3. Legislative and policy responses
- The right to privacy is a human right and is recognised as such by a number of human rights instruments, including the International Covenant on Civil and Political Rights and the Convention on the Rights of the Child.
- OECD principles from 1981 lay down basic principles of information privacy protection
- Overseas Legislation: Canada, NZ, EU Directive which is now driving legislative change in Europe and outside it, US Safe Harbour agreement.
- Australian legislation: Federal Privacy Act 1988, ACT Health privacy legislation, and Privacy and Personal Information Protection Act 1998 (NSW), Workplace Video Surveillance Act 1998.
- Pending legislation: private sector included in Federal privacy legislation, Victorian Data Protection legislation, health privacy legislation.
- Privacy legislation has posed some challenges for research and Privacy NSW is currently developing a code of practice which will enable access to data for researchers. This is important as will affect NSW state government libraries and museums. Issue is to facilitate research while protecting reasonable privacy expectations of living people and relatives of those recently deceased.
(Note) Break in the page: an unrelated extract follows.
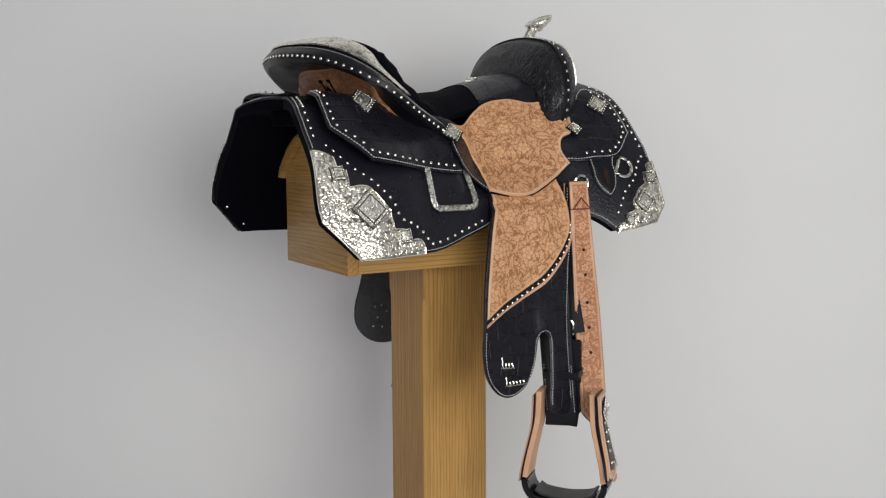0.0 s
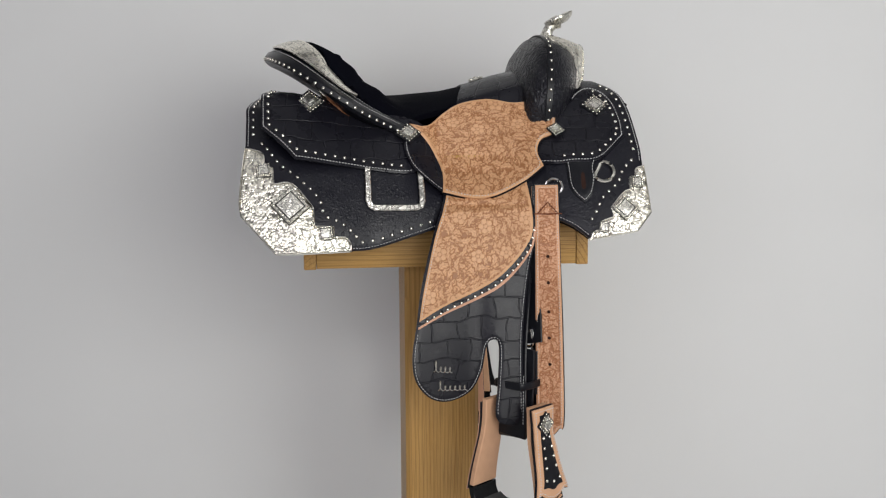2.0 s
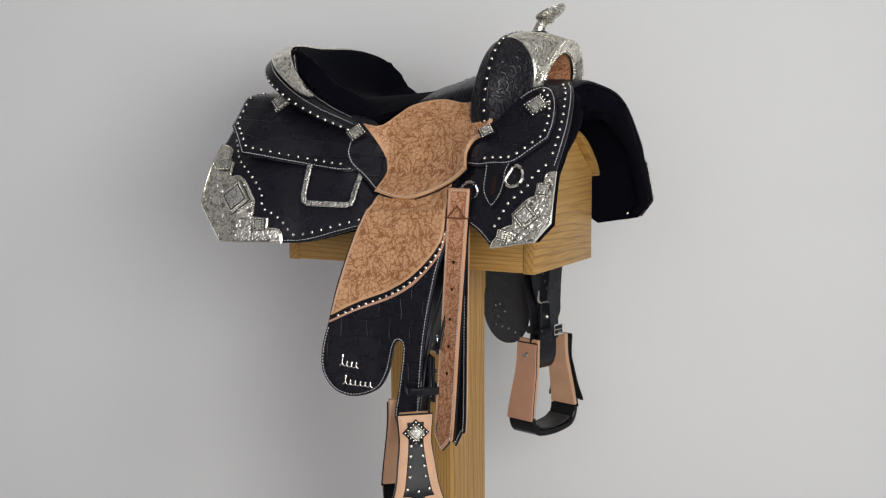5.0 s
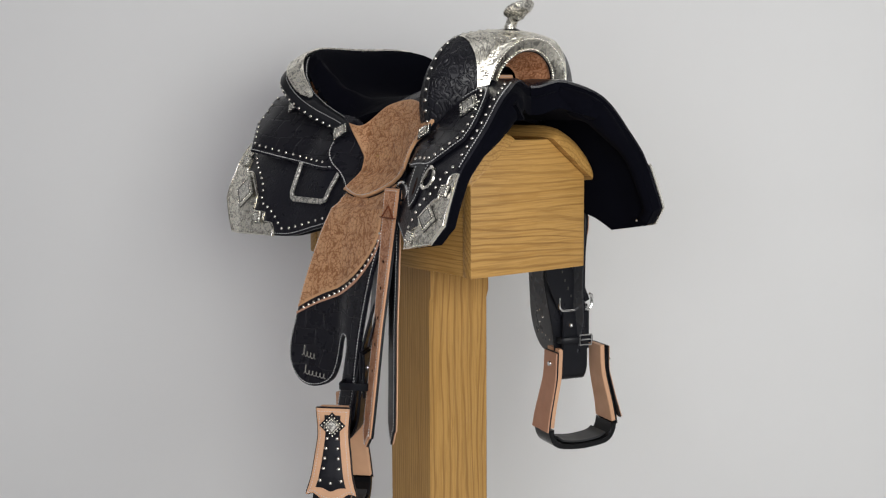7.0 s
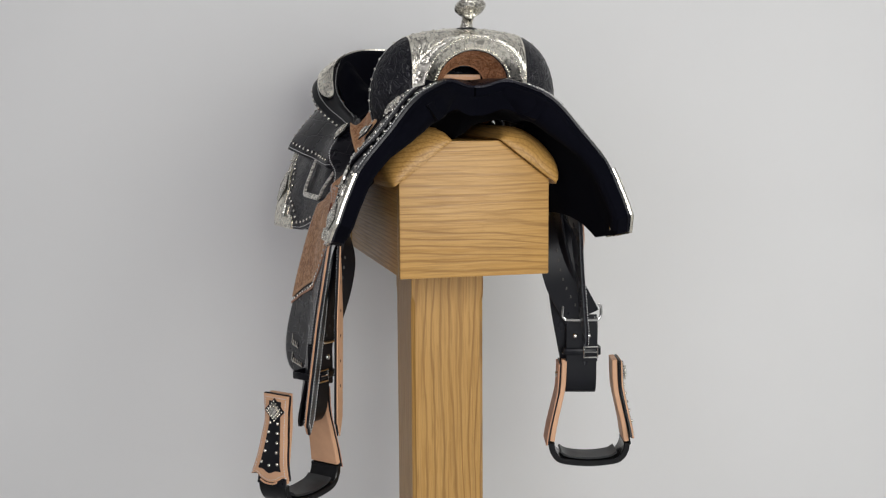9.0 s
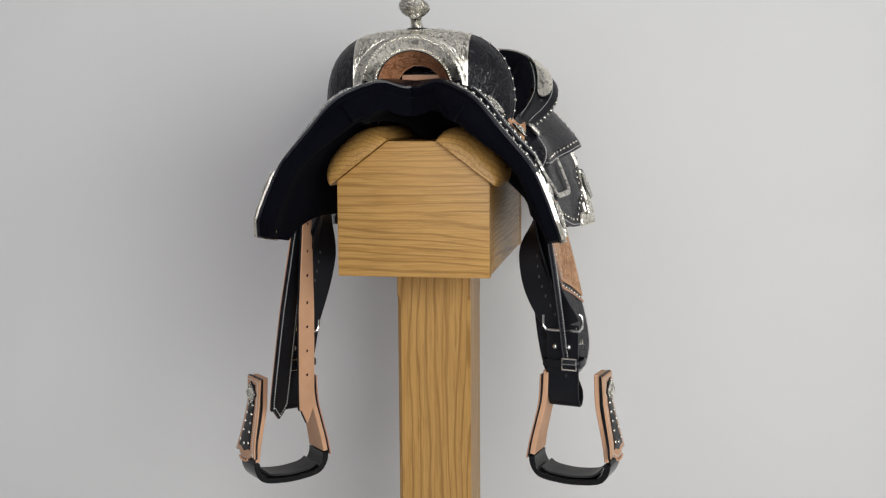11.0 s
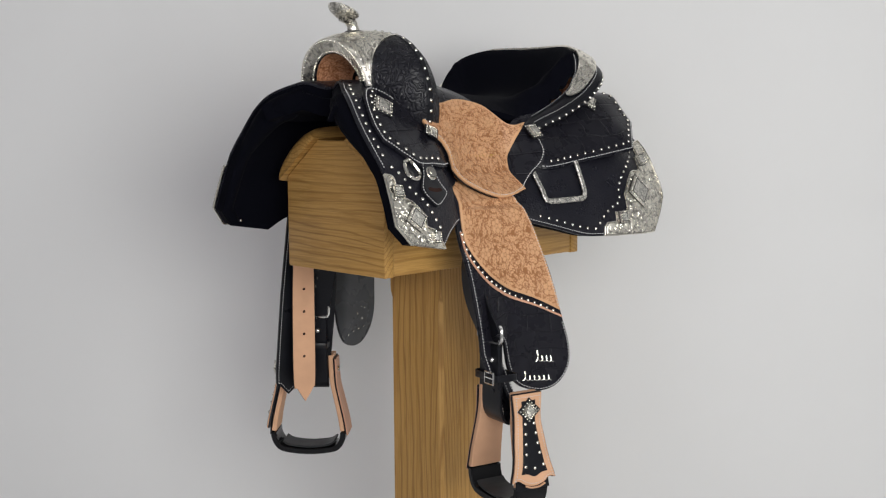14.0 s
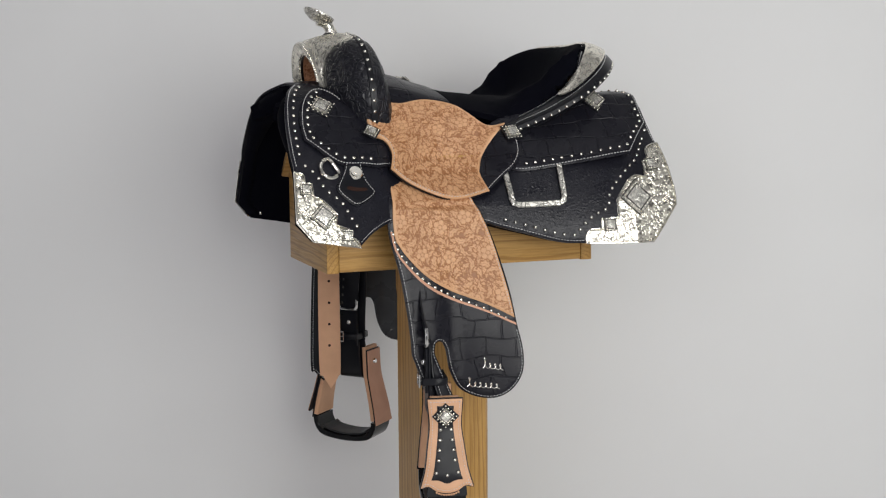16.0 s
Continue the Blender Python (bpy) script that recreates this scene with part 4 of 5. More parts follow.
    part("cinch_ring", bm, ENGRAVED, saddle, "engraved silver rectangular cinch ring")

    # ring and strap holder under the front jockey
    cx, cz, r = (0.264, 1.171, 0.018) if side < 0 else (0.276, 1.184, 0.0165)
    pts = []
    for k in range(20):
        a = 2 * math.pi * k / 20
        q = r * min(1.0, 0.55 / max(-math.cos(a - 0.5), 0.01))
        pts.append(D(cx + q * math.cos(a), down(cz) + q * math.sin(a), 0.011))
    ring_of(pts, 0.0032, saddle, "dee_ring", SILVER, "polished silver dee ring")
    if side < 0:
        tab = cut([(0.198, 1.205, T), (0.203, 1.180), (0.205, 1.150), (0.214, 1.133), (0.229, 1.119, T), (0.243, 1.136), (0.249, 1.160), (0.249, 1.180), (0.262, 1.205, T)], 0.004)
        holder = sheet("strap_holder", tab, D, 0.007, 0.0115, BLACK, saddle, "pointed black leather strap holder with a slot", grid=0.01)
        stitches(edge_line(tab, 0.003, e(0.198, 1.20), e(0.26, 1.20), True), D, 0.0117, holder)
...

- Impact of privacy legislation on intellectual property: impacts on intellectual property insofar as it contains personal information about identifiable people eg deposited records with a State library which contain information about relatives of the writer.
4. The way forward
- Challenge for privacy agencies is to maintain privacy standards while encouraging government agencies to embrace the benefits of new technology.
- Public have indicated that they don't want ID cards (Australia card) and don't like their data being collected and sold without their knowledge and consent (Axciom).
- Federal privacy legislation has been in force for over ten years now.
- This demonstrates that people working in government need to be constantly aware of their dealings with clients' personal information: complacency can lead to grave and public errors such as the example noted above.
- Emerging areas of work for Privacy NSW include:
- Workplace drug testing: privacy invasive and often not necessary unless safety a consideration;
- Psychometric testing in the workplace: what happens to the results? Do employees have to undergo it?
- Electronic Health Records: Commissioner chairing task force into this at present for Health Minister, issues around health care, universal patient identifiers, etc;
- Genetic privacy: genetic info provides information not only about the subject but also about their family, potential for misuse; DNA databases compiled to solve crimes risk stock-piling genetic material for uncontrolled purposes.